20      Bowden observes that his trial counsel cast this as a case of disobedient children being tardy.  He asserts here that the State produced “no real evidence” of dubious motive on his part and wonders in passing whether, under the State’s theory, taking the child to a movie of which the parent did not approve would be charging conduct.  This line of argument goes nowhere.  This was not an instance of dallying children who defied their mother’s wishes.  There was nothing mutual about the figurative and literal detour from the parent’s authority.  Rather, this was an instance of an adult stranger luring children from their designated journey home contrary to the directives and without the knowledge of a parent.  The jury heard that even Robert Stobbes and Mueller, who were acquainted with Bowden, were unsure enough of Bowden’s intentions toward the boys to walk them home and advise them to tell their parents.  The evidence was sufficient to show that Bowden caused the children to leave a parent. 

21      Finally, beyond posing the question, Bowden leaves undeveloped the argument about the statute’s intended stopping point or constitutional vagueness; we therefore need address it no further.  See Barakat v.
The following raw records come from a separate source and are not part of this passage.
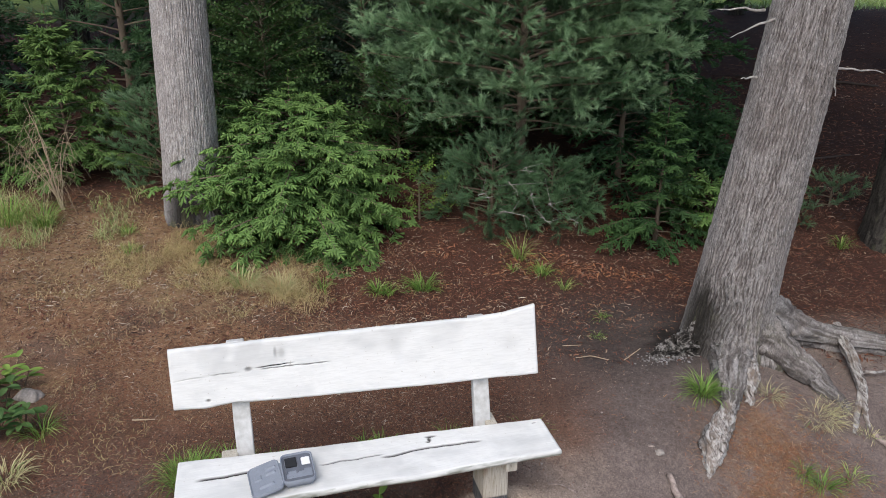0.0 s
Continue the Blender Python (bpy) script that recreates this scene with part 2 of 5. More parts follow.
SPRUCE_LIGHT = foliage_material("light_spruce_needles", (0.035, 0.085, 0.024), (0.115, 0.21, 0.055), (0.27, 0.40, 0.12))
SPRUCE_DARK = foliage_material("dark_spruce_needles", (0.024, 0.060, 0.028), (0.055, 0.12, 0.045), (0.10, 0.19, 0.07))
PINE = foliage_material("blue_green_pine_needles", (0.014, 0.040, 0.016), (0.070, 0.160, 0.062), (0.45, 0.65, 0.37))
LEAF_LIGHT = foliage_material("light_green_leaves", (0.09, 0.17, 0.035), (0.19, 0.31, 0.06), (0.33, 0.44, 0.11))
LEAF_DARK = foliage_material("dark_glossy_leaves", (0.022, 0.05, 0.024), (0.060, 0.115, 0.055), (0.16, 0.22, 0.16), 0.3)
PLANK = plank_material("weathered_white_plank")
POST = post_material("weathered_post")
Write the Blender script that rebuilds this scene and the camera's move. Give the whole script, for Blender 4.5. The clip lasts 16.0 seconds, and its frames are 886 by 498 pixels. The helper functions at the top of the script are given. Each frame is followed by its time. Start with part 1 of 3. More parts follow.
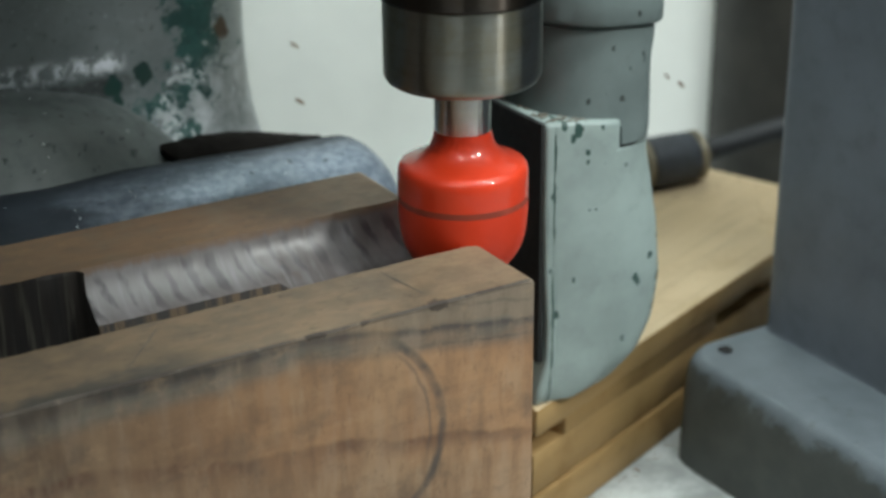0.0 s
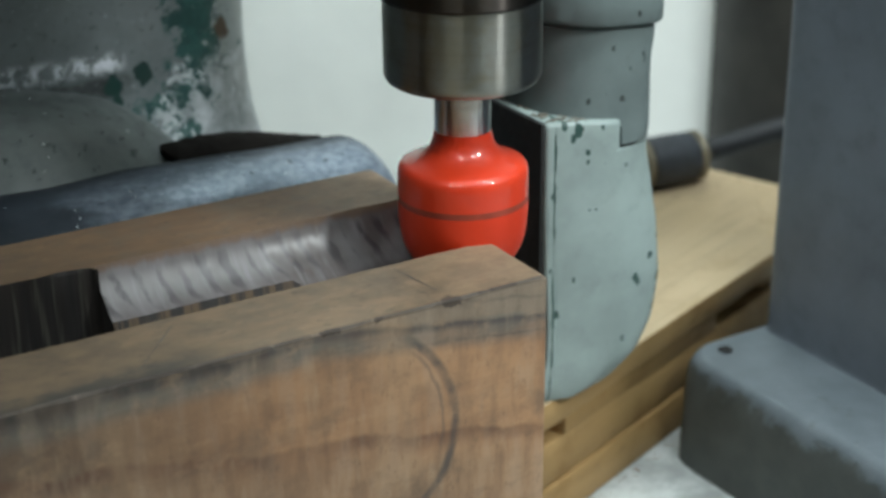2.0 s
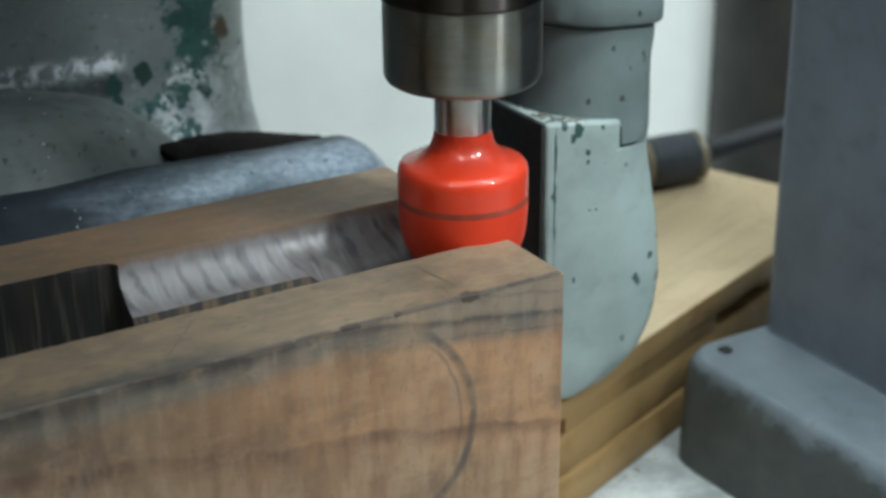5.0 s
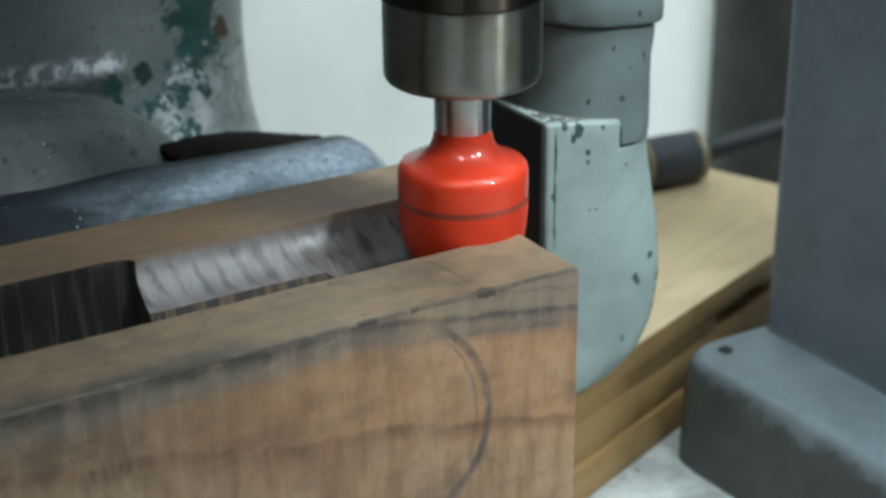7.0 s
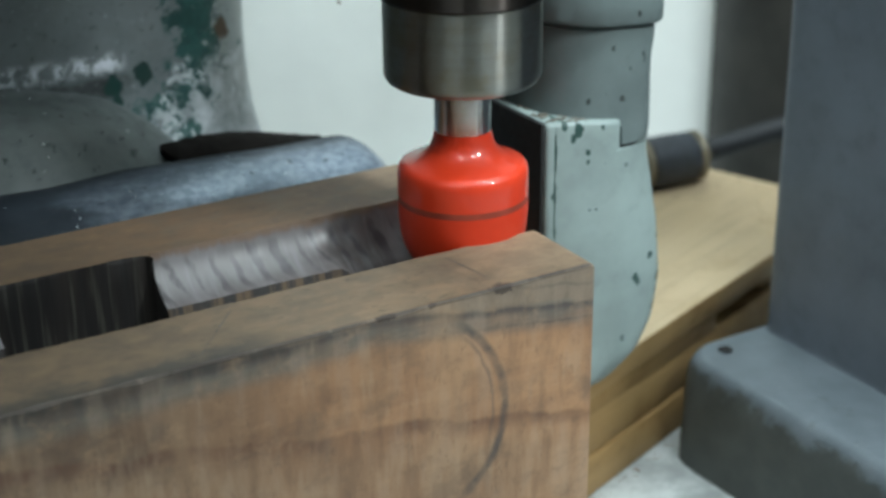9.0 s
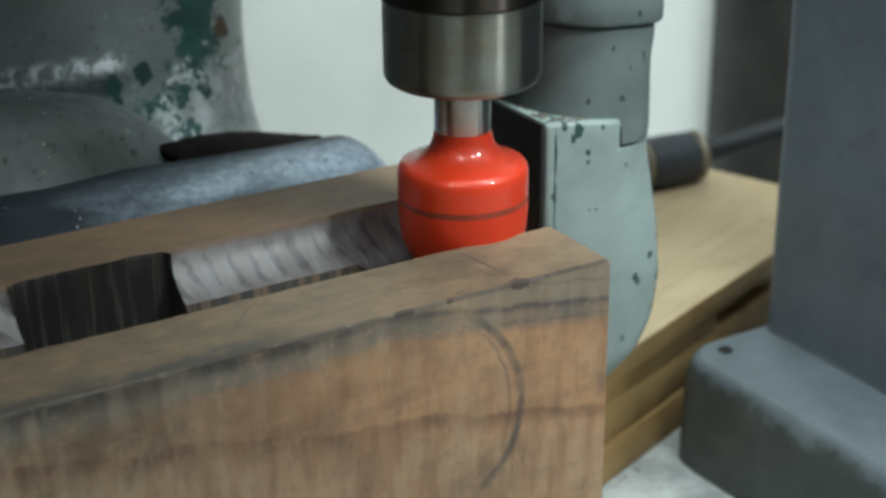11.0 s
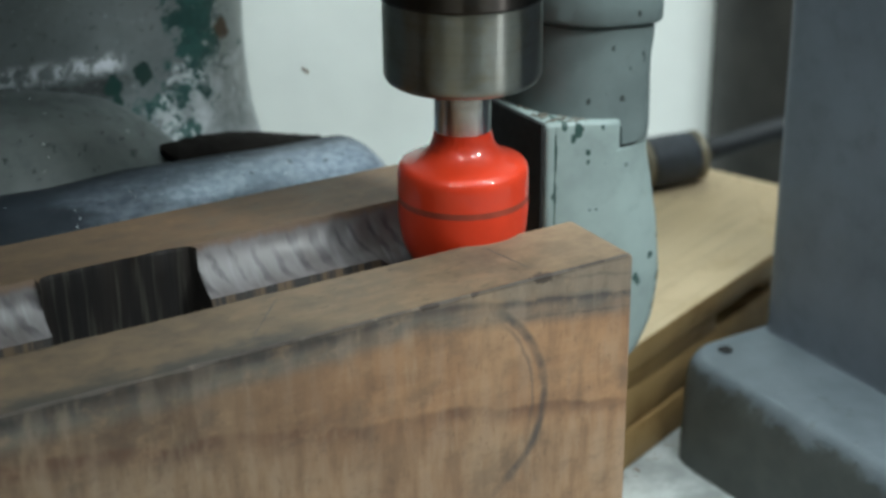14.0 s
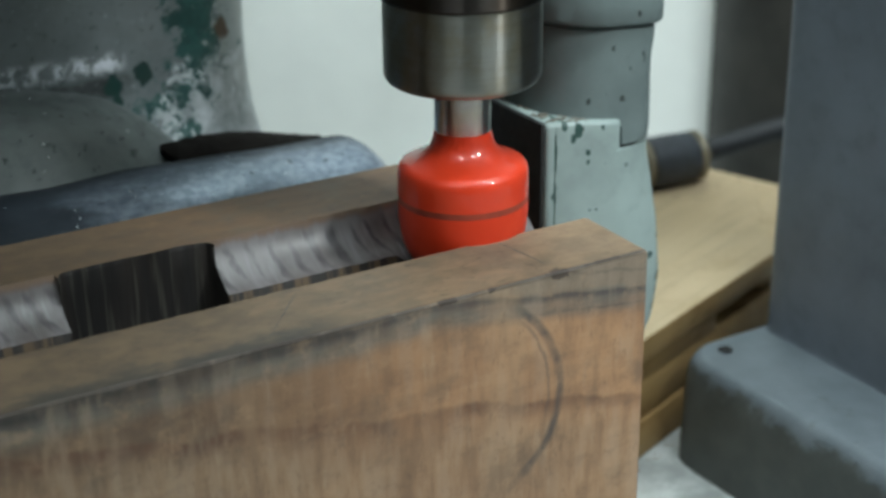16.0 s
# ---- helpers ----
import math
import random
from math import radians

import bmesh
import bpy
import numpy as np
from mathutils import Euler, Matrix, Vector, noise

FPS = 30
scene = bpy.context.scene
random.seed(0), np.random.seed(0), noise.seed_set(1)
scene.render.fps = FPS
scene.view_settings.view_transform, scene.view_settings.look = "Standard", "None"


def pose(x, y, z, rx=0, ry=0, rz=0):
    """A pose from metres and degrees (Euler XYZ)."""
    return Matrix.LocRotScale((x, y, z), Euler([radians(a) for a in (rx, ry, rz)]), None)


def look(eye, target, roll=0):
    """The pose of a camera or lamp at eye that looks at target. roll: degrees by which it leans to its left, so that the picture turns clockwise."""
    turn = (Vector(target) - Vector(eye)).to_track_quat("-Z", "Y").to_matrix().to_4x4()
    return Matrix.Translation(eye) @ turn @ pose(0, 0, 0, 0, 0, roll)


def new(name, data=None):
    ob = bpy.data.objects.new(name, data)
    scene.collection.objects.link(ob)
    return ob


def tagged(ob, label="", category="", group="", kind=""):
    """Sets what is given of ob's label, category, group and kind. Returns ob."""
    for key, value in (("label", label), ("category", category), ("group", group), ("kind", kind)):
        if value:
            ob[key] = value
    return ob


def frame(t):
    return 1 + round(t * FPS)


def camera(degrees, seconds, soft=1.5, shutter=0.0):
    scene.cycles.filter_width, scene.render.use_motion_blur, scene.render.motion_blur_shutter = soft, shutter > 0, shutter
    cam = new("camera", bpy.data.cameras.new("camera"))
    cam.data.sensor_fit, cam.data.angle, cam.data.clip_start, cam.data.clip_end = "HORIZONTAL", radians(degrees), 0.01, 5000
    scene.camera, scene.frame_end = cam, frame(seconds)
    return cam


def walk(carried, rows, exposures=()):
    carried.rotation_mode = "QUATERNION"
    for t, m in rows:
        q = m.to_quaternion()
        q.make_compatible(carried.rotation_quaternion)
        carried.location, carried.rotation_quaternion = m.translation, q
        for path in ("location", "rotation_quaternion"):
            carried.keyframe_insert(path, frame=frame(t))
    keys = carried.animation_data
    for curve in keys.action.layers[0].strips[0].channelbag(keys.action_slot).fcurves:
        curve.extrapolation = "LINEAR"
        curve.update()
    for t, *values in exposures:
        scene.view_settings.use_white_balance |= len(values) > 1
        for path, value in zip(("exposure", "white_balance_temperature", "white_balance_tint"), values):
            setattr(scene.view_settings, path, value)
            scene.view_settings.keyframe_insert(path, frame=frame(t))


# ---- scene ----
cam = camera(31.28, 16.0, soft=3.0)
EYE = (-0.00428, -0.32953, 0.12476)
VIEW = look(EYE, (-0.00428, -0.00544, -0.01281), -0.55)
cam.data.dof.use_dof, cam.data.dof.focus_distance, cam.data.dof.aperture_fstop = True, 0.335, 17.0
walk(cam, [(0.0, VIEW), (16.0, VIEW)], [(0.0, -0.03, 6380, 8), (1.5, 0.05, 6170, 8), (3.0, 0.02, 6170, 8), (4.0, 0.09, 6100, 8), (6.5, 0.09, 5940, 6), (9.0, 0.11, 5940, 6), (11.5, -0.04, 6150, 5), (12.5, -0.05, 6150, 6), (14.0, 0.0, 6060, 6), (16.0, -0.02, 6060, 6)])

# ---- light: unseen workshop tubes behind and above the camera, set by the cutter's highlights ----
world = bpy.data.worlds.new("world")
scene.world = world
world.use_nodes = True
world.node_tree.nodes["Background"].inputs[0].default_value = (0.75, 0.85, 0.9, 1)
world.node_tree.nodes["Background"].inputs[1].default_value = 0.05


def area_lamp(x, y, z, length, turn, power, tilt=0):
    data = bpy.data.lights.new("area_light", "AREA")
    data.shape, data.size, data.size_y = "RECTANGLE", length, 0.07
    data.energy, data.color = power, (0.92, 1.0, 0.98)
    ob = new("area_light", data)
    ob.matrix_world = pose(x, y, z, 0, 0, turn) @ pose(0, 0, 0, tilt)
    return ob


area_lamp(-0.30, -0.60, 1.00, 0.22, 82, 3.3)
area_lamp(-0.10, -0.70, 1.00, 0.22, 82, 2.2)
area_lamp(0.62, -0.66, 1.00, 0.4, 75, 4.2)
# unseen lamp tilted at the back wall, added to brighten it
area_lamp(0.20, -0.15, 0.85, 0.6, 0, 19.5, 78)
# unseen spot added as key light; its soft cone dims the left side
spot = bpy.data.lights.new("added_spot", "SPOT")
spot.energy, spot.color, spot.spot_size, spot.spot_blend, spot.shadow_soft_size = 23.0, (0.97, 1.0, 0.96), radians(17), 1.0, 0.055
new("added_spot", spot).matrix_world = look((0.68, -0.37, 0.63), (0.016, 0.04, -0.02))

TABLE = -0.112          # height of the machine table
TOP = -0.0085           # height of the workpiece's top
AZ = 30.5               # the feed direction, degrees from x
BX = Vector((math.cos(radians(AZ)), math.sin(radians(AZ)), 0))
BY = Vector((-math.sin(radians(AZ)), math.cos(radians(AZ)), 0))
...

DHSS, 191 Wis. 2d 769, 786, 530 N.W.2d 392 (Ct. App. 1995).

            By the Court.—Judgment affirmed.




[1]  The repeater allegation involved a 1996 conviction for possession with intent to distribute cocaine.  All references to the Wisconsin Statutes are to the 2005-06 version unless otherwise noted.

[2]  Bowden brought a similar motion at the close of the evidence at the preliminary hearing.  The motion was denied.